I postulate the wage return to signalling as going away within five years, in say a career of forty years
Some remarks:
1. Why does Bryan have to ask anyone’s opinion about the relative weight of signalling? Perhaps because this question may never be settled empirically. If it could be settled easily, then that $20 bill would have been picked up by now. If it cannot be settled easily, then perhaps the reason is that the signalling model is in many respects “observationally equivalent” to the human capital model.
2. Tyler is suggesting that the signalling proportion of the wage premium for a college degree ought to decay as employers learn from experience about workers, reducing the premium they are willing to pay for an old signal. On the other hand, human capital obtained in school might not decay to the same extent.
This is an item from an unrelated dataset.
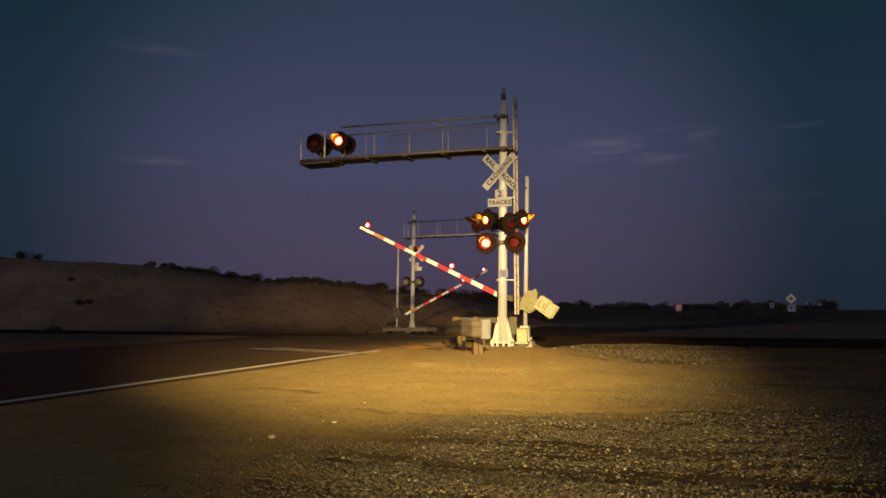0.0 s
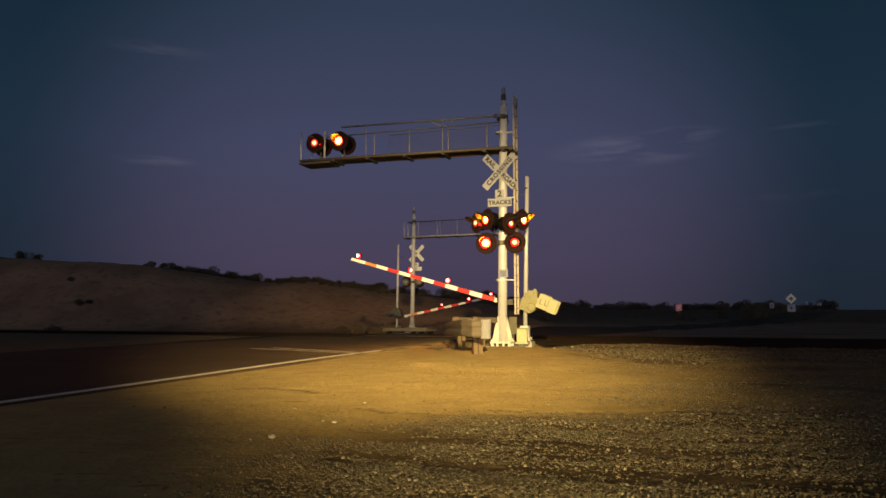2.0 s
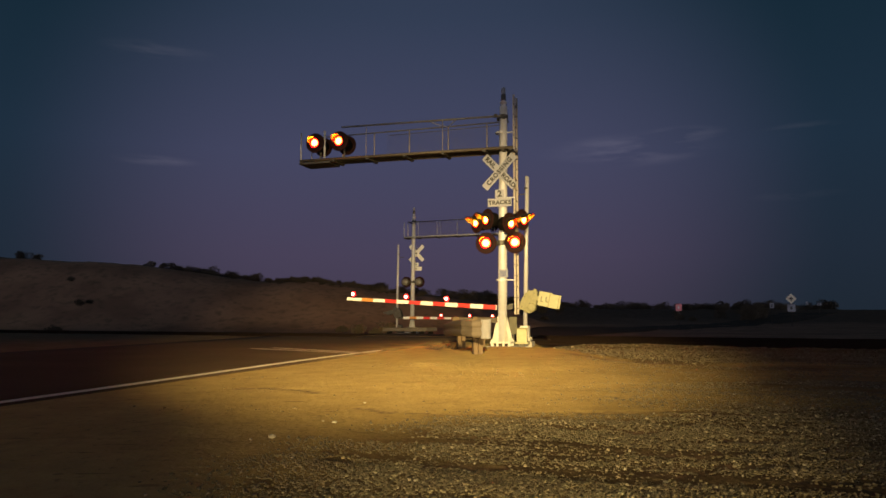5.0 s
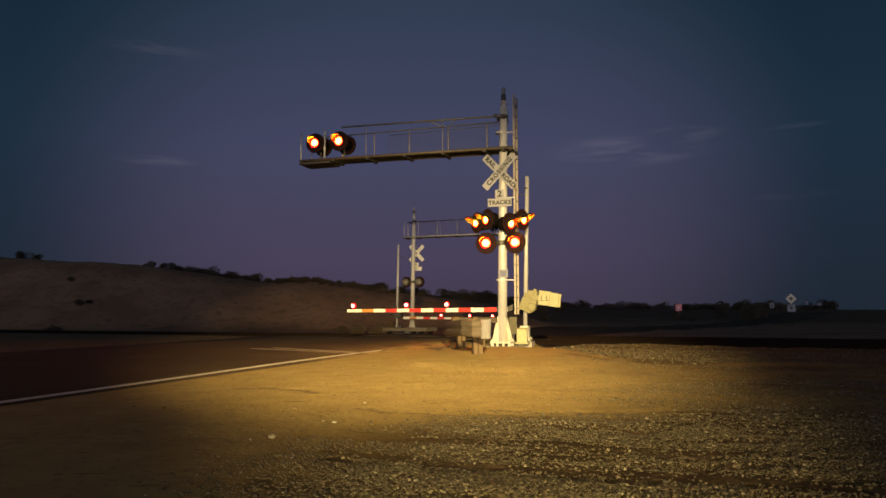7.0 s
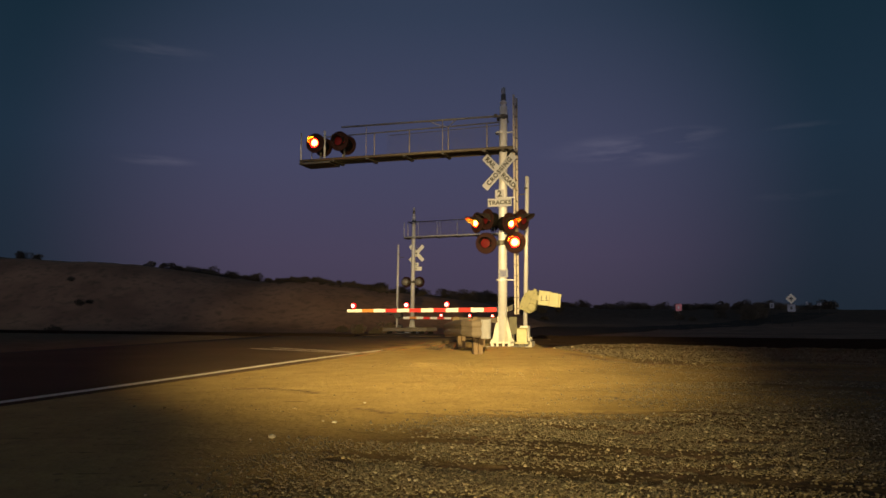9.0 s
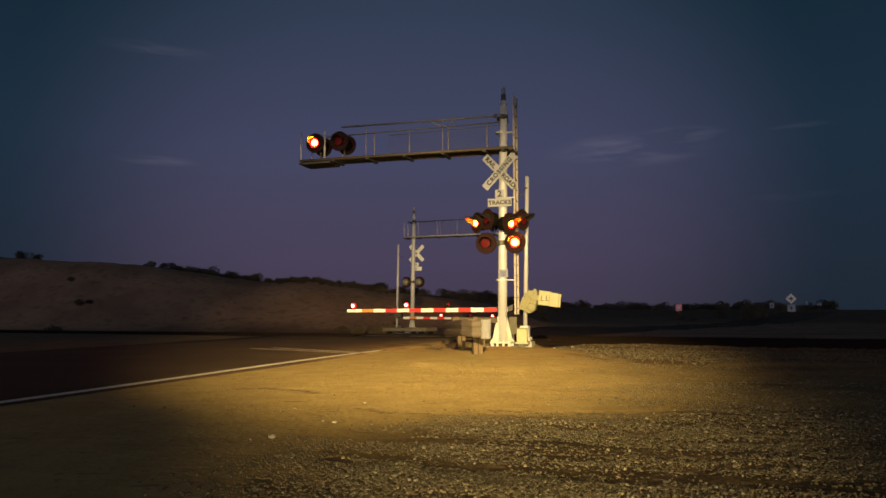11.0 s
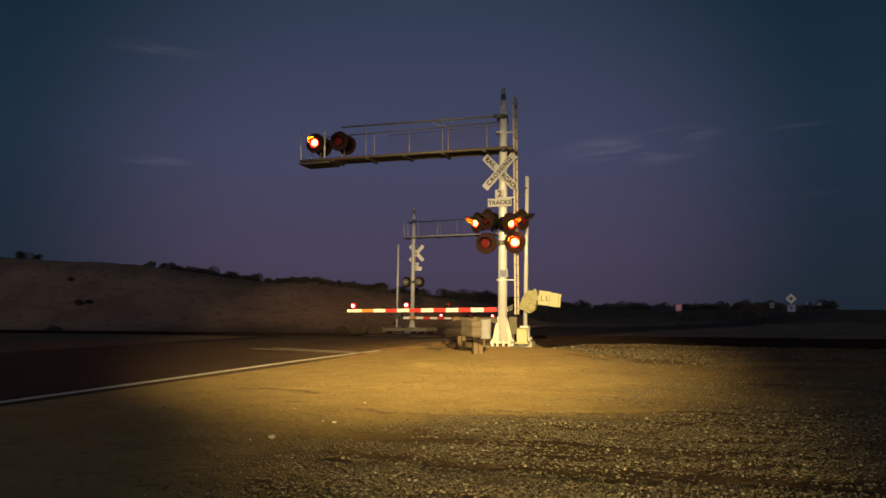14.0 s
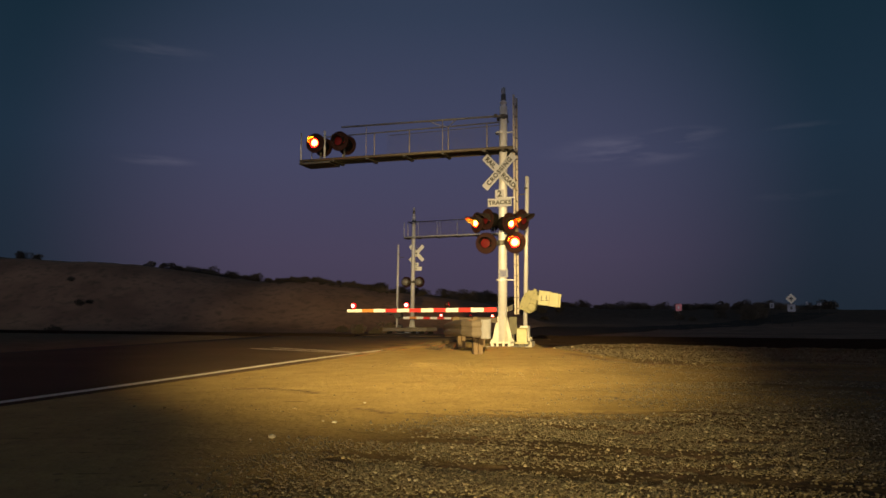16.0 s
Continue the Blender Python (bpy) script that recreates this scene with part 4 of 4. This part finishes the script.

However, I am confident that someone can come up with a signalling story that is consistent with persistence of a premium or come up with a human capital story that is consistent with decay.
Another take on #1 is that for many economists the question has already been easily settled in favor of human capital. I know that in my grad labor classes the large cohort variance of earnings over time was the most important stylized fact in justifying the importance of human capital/learning. Perhaps they should have been less sure of themselves in light of your #2 possibility but people seem very confident that this stylized fact requires there be a form of human capital in any story trying to explain lifecycle wages. Perhaps they are wrong about this and Bryan will convince us otherwise but that is my reading of the state-of-belief among labor economists.
Another way to say this may be that it is (relatively) easy to write down human capital or sorting models that hit the bulk of stylized facts about panel earnings data without relying on signalling mechanisms but very very hard to write down a signalling model to explain the same data without relying on a human capital mechanism.
Try:
“Macroeconomics Falsifications”
Although falsification is used as the test of “Science,” there is no reason it can not be used as a test of the validity of “thinking” that is “Non-Scientific” (though it may purport to be otherwise).
The first commenter has a very good point.
I can see degrees being ignored five years after you’ve gotten your first job. However, the comparison is between that person and the person who didn’t have a degree at all. Five years later, I’d expect the non-degree person is either just getting started or is still struggling to find someone to give them a chance.
Of course, it depends on the degree. I truly wish people would separate out STEM degrees in these discussions. There’s something deeply wrong about lumping together a Chem E. degree and a Philosophy degree.